» Data for the task:
* * * *

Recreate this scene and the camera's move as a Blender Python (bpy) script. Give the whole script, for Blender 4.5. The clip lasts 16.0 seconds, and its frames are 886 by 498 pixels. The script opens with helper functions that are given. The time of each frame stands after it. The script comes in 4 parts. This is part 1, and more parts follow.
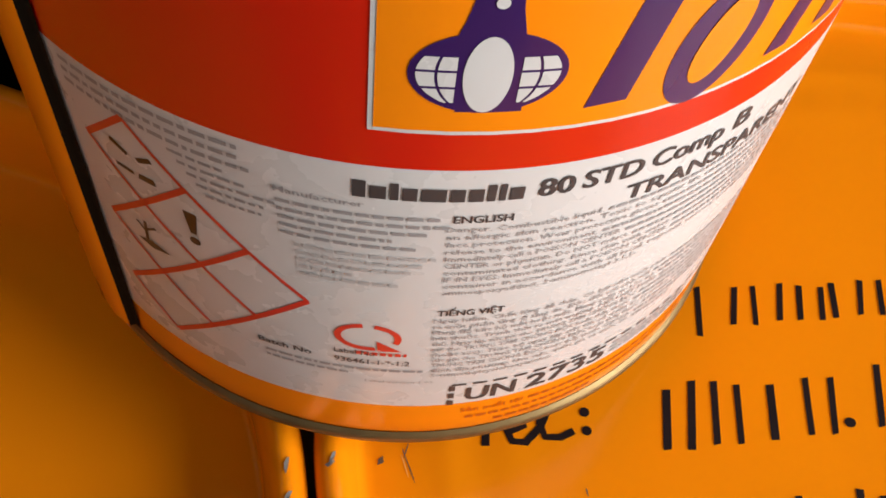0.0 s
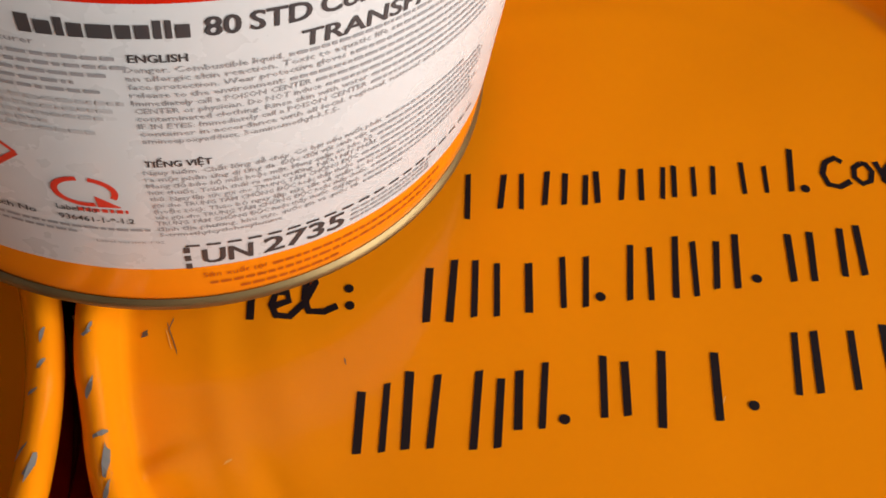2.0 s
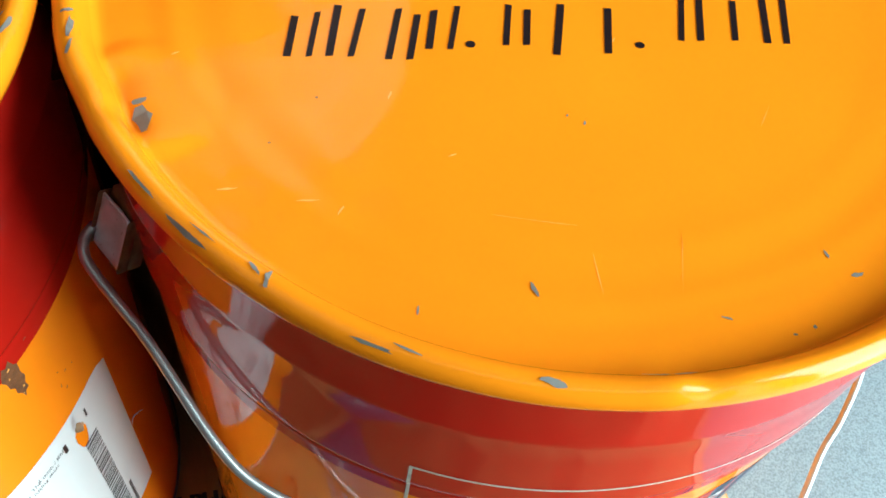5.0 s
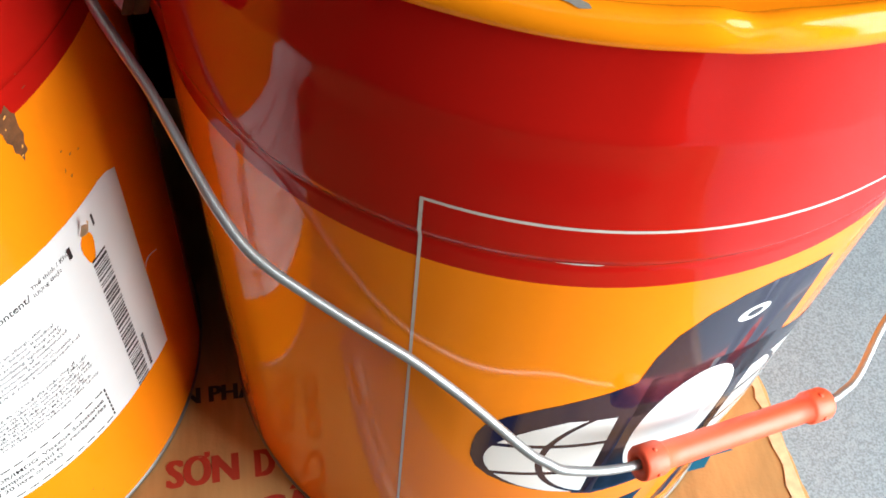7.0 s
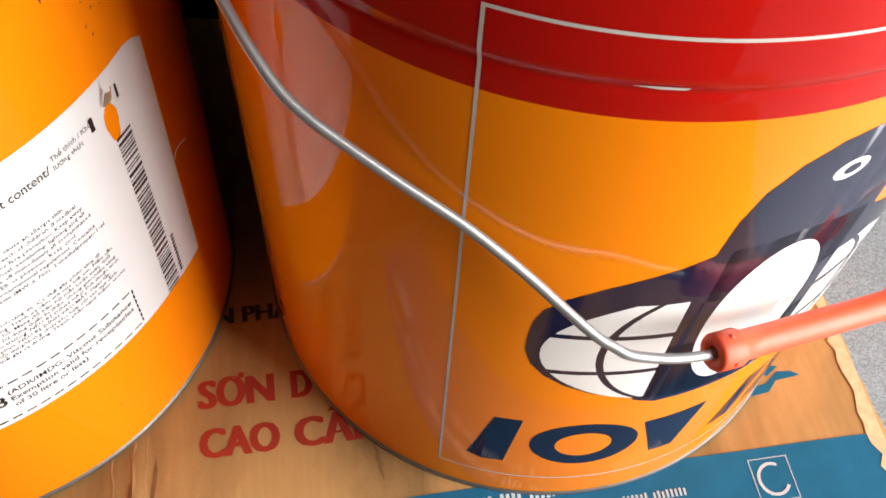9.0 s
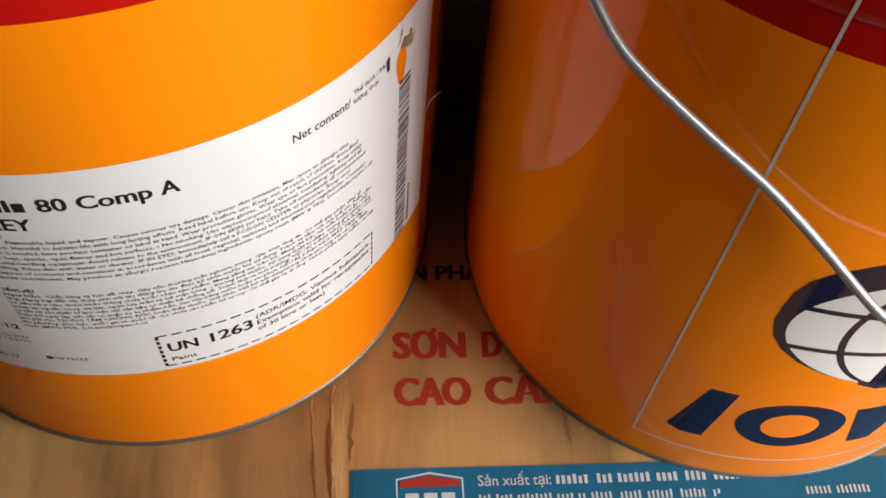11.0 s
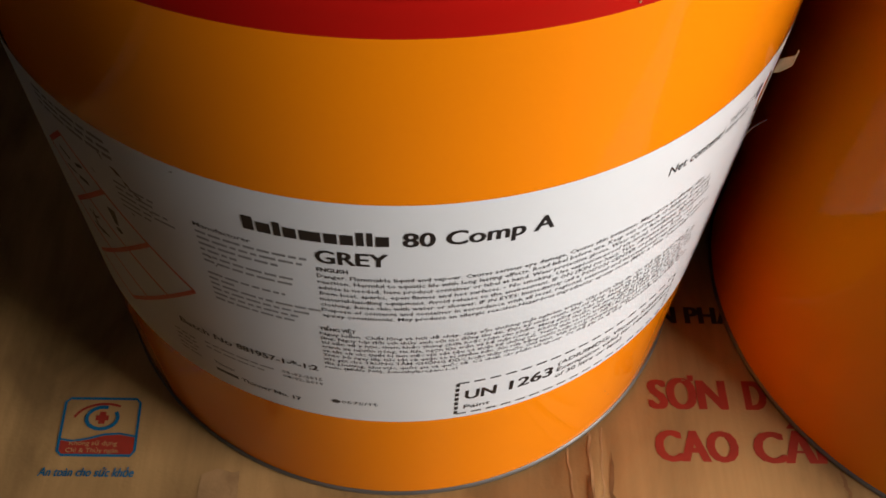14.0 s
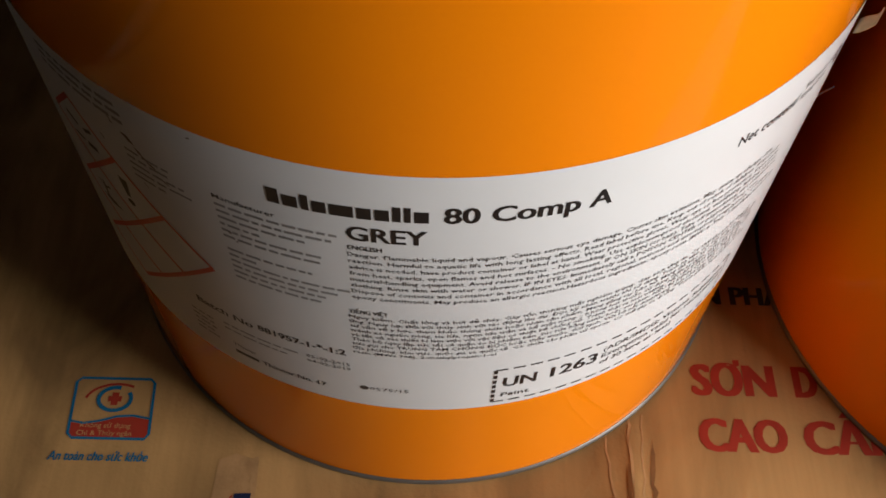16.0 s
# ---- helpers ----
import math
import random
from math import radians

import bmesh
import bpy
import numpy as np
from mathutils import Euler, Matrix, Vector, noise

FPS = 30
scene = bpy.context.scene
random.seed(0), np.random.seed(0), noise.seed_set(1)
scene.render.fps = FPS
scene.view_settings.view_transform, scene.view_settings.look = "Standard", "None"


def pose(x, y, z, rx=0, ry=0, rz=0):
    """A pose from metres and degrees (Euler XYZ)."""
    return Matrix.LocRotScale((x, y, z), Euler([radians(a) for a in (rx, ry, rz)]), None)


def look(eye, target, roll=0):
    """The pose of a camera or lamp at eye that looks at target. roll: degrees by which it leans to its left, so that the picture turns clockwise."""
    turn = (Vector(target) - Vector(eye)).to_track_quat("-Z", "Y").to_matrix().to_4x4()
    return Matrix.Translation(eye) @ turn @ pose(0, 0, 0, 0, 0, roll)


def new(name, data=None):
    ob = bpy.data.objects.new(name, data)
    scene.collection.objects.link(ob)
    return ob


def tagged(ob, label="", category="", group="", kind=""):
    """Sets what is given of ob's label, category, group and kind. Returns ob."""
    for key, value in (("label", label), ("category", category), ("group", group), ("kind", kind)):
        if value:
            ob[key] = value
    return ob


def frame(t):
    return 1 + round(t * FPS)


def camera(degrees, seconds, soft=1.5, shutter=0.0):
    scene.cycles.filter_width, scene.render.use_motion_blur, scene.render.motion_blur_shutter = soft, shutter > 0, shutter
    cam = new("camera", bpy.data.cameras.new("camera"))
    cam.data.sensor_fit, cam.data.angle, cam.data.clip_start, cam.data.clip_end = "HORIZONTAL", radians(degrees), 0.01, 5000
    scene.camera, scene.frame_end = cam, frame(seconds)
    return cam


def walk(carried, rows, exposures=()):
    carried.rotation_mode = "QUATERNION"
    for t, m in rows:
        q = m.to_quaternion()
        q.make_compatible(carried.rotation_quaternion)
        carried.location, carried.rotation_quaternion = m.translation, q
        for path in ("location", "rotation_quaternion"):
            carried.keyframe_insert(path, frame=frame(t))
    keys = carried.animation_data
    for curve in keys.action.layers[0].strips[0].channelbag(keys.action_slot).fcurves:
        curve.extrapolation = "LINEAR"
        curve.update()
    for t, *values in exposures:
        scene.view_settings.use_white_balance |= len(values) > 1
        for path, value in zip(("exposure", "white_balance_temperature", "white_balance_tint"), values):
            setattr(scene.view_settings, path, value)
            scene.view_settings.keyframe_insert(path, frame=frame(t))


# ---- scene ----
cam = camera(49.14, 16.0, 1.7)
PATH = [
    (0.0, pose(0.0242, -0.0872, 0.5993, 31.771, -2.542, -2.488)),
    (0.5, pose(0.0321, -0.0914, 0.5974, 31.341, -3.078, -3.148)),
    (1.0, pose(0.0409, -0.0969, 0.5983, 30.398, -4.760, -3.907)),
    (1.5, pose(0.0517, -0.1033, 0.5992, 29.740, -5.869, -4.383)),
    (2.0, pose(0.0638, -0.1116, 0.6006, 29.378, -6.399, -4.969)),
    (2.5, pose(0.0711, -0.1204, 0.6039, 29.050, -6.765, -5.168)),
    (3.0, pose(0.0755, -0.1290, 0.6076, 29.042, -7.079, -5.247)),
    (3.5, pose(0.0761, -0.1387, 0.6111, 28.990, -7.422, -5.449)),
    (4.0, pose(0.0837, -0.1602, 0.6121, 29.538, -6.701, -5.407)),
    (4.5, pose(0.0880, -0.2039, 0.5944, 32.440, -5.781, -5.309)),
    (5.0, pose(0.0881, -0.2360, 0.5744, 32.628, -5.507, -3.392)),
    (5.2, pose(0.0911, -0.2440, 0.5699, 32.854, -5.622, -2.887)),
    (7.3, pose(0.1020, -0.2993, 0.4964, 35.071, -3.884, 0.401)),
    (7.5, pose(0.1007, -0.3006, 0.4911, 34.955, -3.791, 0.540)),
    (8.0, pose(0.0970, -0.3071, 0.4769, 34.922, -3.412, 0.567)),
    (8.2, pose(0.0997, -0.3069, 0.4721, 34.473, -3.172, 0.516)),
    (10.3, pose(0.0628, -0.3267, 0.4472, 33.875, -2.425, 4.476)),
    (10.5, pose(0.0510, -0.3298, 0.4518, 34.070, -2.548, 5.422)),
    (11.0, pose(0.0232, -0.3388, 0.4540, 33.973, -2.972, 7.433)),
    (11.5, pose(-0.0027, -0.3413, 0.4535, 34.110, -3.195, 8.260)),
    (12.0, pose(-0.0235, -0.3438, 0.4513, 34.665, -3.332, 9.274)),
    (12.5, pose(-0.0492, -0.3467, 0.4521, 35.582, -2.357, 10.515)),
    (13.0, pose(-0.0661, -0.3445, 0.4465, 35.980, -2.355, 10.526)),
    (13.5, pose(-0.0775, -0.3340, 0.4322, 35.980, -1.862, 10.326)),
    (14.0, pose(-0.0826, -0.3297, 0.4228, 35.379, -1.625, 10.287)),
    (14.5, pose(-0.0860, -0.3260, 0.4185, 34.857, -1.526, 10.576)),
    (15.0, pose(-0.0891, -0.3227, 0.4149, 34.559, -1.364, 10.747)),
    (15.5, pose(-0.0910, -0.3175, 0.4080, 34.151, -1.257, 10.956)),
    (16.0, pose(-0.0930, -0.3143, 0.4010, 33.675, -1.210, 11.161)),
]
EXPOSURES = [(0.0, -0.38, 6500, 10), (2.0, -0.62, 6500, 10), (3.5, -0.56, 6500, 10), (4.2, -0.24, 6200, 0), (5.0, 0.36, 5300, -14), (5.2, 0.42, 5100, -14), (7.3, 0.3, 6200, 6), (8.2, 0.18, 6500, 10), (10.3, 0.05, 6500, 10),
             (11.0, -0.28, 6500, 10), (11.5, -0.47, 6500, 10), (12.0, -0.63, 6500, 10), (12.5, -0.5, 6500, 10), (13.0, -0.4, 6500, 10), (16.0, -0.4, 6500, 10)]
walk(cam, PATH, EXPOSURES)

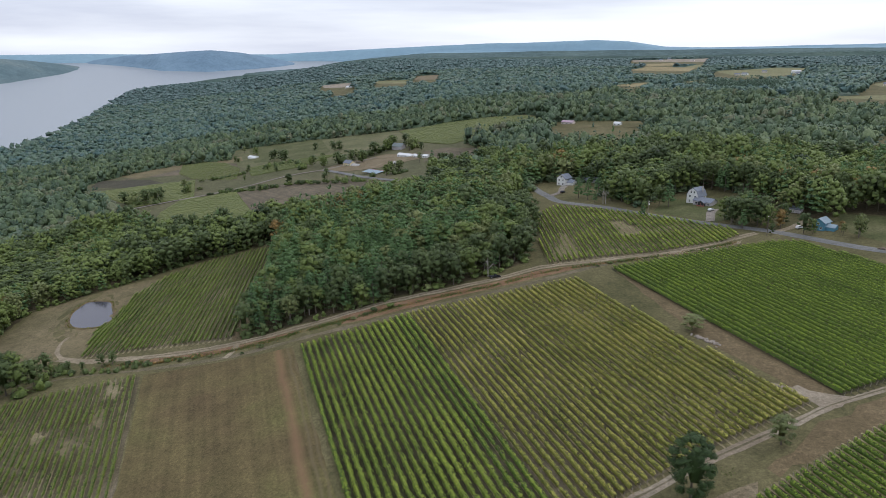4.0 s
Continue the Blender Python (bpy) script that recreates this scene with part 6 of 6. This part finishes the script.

* * * *

» Problem details: What is wanted is an exact copy of the lines from the line containing "import bmesh" to the line containing "scene.render.fps = FPS", both lines included, and of no other line.

» Finished exercise:
import bmesh
import bpy
import numpy as np
from mathutils import Euler, Matrix, Vector, noise

FPS = 30
scene = bpy.context.scene
random.seed(0), np.random.seed(0), noise.seed_set(1)
scene.render.fps = FPS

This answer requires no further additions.